Data provided >>

— START —

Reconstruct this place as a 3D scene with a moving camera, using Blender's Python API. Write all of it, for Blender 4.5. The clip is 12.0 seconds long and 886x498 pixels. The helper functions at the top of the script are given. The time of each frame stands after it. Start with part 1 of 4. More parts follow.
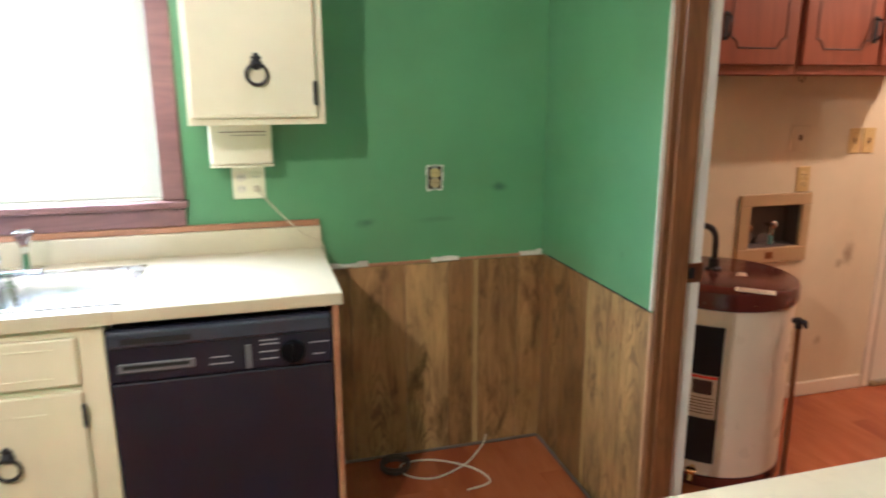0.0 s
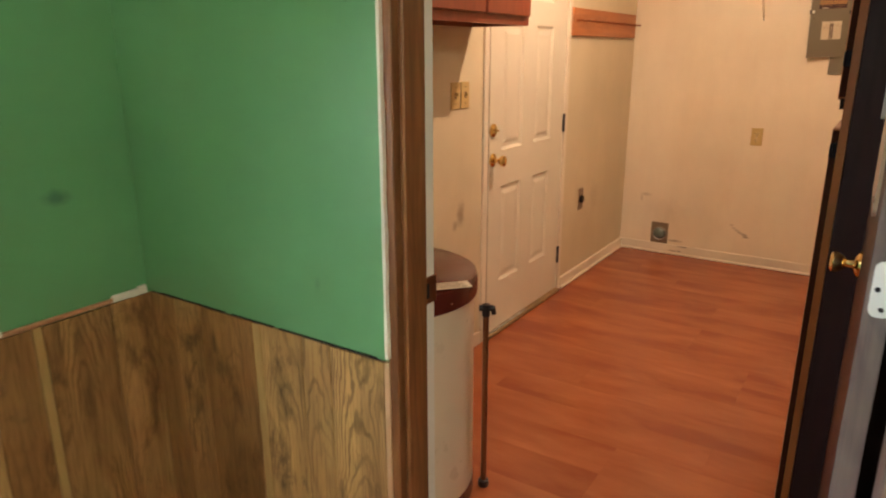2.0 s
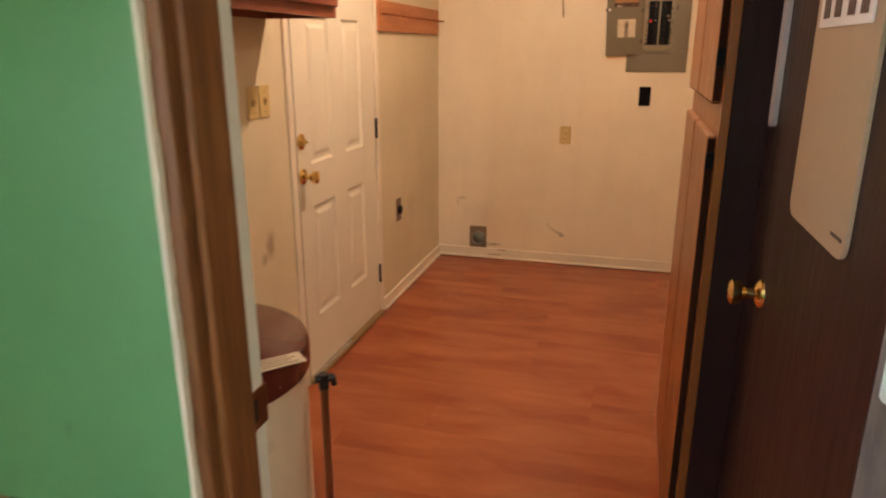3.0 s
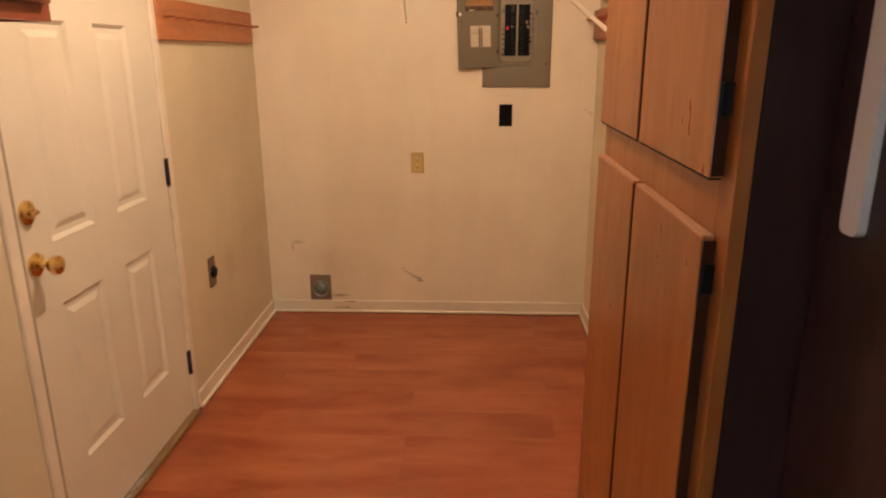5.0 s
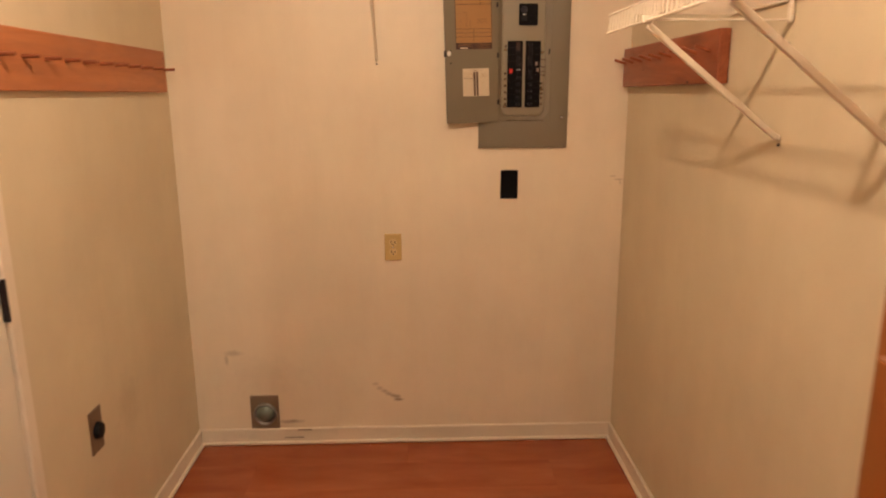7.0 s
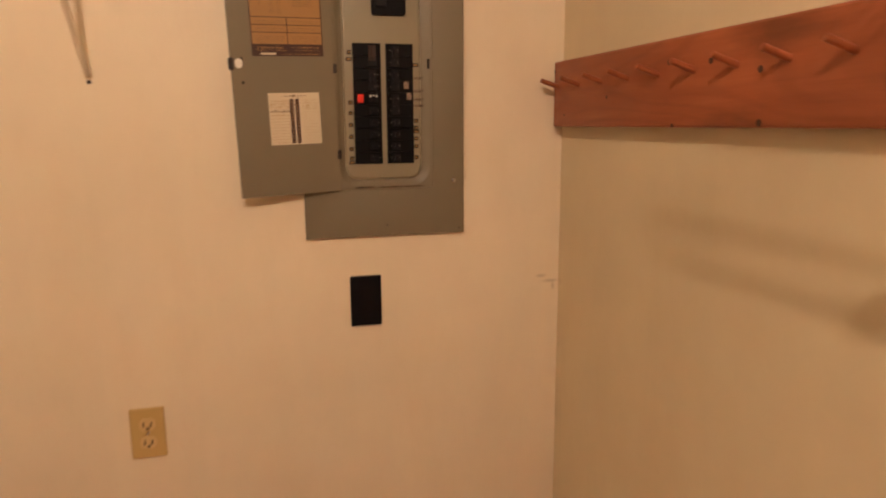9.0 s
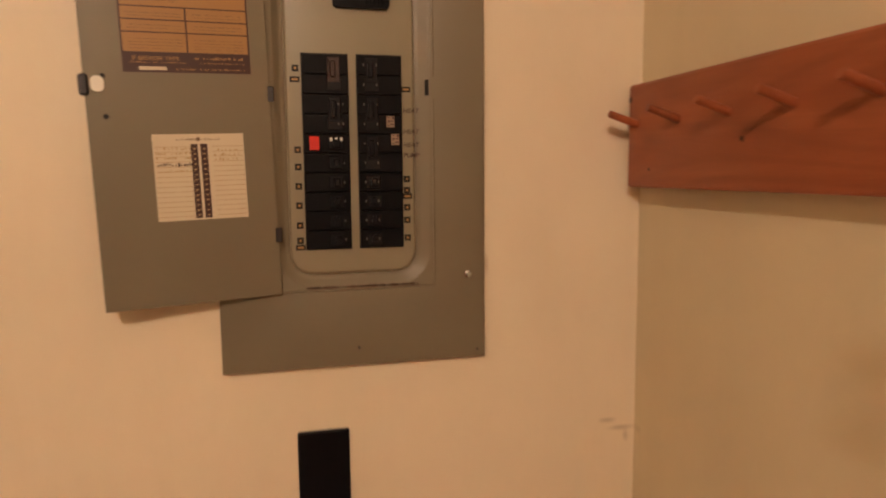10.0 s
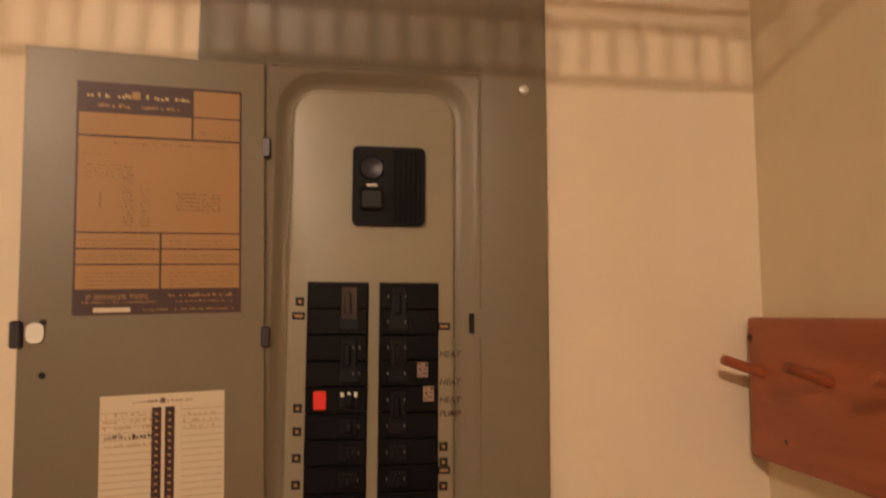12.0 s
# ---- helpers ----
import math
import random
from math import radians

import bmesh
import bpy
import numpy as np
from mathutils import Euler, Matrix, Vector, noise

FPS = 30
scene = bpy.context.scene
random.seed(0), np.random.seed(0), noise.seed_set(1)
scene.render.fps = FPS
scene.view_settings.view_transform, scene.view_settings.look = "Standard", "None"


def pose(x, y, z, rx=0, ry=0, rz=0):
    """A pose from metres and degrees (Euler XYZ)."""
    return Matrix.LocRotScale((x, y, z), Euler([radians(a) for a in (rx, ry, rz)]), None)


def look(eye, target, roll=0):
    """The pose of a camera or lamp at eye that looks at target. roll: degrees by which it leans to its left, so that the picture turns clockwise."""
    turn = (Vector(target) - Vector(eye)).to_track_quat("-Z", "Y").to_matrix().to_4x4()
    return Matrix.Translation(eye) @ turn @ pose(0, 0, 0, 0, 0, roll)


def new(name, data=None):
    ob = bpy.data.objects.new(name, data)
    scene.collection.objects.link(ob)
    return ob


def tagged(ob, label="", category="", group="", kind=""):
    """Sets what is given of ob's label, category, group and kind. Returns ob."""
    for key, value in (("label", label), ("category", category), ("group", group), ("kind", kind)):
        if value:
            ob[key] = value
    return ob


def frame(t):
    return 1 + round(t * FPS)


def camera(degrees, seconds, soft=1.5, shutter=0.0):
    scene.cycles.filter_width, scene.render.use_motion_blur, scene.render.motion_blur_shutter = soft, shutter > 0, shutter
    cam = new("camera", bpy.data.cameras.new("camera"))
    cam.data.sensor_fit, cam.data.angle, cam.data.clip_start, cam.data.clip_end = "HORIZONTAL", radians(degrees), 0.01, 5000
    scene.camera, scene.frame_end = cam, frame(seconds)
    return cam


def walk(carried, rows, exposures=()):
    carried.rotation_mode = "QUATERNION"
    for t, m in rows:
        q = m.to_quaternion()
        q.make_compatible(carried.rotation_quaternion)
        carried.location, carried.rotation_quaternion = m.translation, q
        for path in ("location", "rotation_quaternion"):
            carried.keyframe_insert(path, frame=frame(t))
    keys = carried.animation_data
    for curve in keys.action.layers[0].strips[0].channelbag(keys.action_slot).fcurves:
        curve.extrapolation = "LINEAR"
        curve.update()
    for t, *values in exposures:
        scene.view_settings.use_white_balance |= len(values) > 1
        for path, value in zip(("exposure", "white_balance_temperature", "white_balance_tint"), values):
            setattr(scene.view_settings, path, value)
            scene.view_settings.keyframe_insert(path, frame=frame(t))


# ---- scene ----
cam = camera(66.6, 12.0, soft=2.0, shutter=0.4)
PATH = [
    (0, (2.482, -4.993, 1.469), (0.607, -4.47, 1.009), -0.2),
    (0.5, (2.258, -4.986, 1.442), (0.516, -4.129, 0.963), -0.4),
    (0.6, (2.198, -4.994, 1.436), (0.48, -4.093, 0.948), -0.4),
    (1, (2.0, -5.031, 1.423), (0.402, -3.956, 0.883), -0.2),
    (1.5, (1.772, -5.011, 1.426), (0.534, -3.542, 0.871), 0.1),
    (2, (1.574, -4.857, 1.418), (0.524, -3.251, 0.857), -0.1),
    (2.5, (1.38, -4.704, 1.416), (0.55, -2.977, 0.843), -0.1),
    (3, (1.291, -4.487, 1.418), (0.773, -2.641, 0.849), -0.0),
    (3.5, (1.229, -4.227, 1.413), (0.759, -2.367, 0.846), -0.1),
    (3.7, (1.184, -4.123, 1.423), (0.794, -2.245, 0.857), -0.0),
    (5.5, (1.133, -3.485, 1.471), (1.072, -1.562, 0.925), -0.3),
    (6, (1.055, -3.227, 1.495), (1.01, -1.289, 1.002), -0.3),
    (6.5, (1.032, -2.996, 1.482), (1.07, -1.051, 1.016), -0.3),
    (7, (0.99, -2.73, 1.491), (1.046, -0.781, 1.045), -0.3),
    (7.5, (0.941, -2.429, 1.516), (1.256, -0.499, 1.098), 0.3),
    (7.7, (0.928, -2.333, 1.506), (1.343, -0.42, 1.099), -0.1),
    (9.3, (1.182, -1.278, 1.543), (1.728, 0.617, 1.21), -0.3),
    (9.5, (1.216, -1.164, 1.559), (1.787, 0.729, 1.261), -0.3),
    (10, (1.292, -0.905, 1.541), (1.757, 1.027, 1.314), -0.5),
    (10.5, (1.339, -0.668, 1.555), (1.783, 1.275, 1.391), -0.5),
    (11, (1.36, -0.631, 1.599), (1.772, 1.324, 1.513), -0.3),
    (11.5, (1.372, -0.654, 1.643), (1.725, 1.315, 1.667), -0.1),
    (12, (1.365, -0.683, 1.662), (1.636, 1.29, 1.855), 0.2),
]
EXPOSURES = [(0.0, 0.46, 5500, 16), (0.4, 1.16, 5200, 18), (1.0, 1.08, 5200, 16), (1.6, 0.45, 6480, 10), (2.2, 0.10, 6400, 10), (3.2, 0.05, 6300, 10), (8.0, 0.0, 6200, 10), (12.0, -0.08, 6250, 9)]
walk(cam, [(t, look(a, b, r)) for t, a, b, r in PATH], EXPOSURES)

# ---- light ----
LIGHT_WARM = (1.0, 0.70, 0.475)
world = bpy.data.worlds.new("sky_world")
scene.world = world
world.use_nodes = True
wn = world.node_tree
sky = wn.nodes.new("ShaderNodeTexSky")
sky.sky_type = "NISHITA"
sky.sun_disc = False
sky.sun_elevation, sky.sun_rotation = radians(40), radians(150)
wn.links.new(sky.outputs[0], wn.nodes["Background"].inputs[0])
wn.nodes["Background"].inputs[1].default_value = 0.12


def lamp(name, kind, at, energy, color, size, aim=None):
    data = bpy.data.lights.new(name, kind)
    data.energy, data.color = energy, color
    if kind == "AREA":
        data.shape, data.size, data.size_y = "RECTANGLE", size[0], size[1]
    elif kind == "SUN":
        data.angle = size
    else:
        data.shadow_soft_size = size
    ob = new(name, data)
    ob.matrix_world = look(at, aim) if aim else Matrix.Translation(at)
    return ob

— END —

Problem statement >> Take the listing above and repeat exactly the lines from the one containing "scene.view_settings.use_white_balance |= len(values)" through the one containing "scene.view_settings.keyframe_insert(path, frame=frame(t))", both included.

Task result >>
        scene.view_settings.use_white_balance |= len(values) > 1
        for path, value in zip(("exposure", "white_balance_temperature", "white_balance_tint"), values):
            setattr(scene.view_settings, path, value)
            scene.view_settings.keyframe_insert(path, frame=frame(t))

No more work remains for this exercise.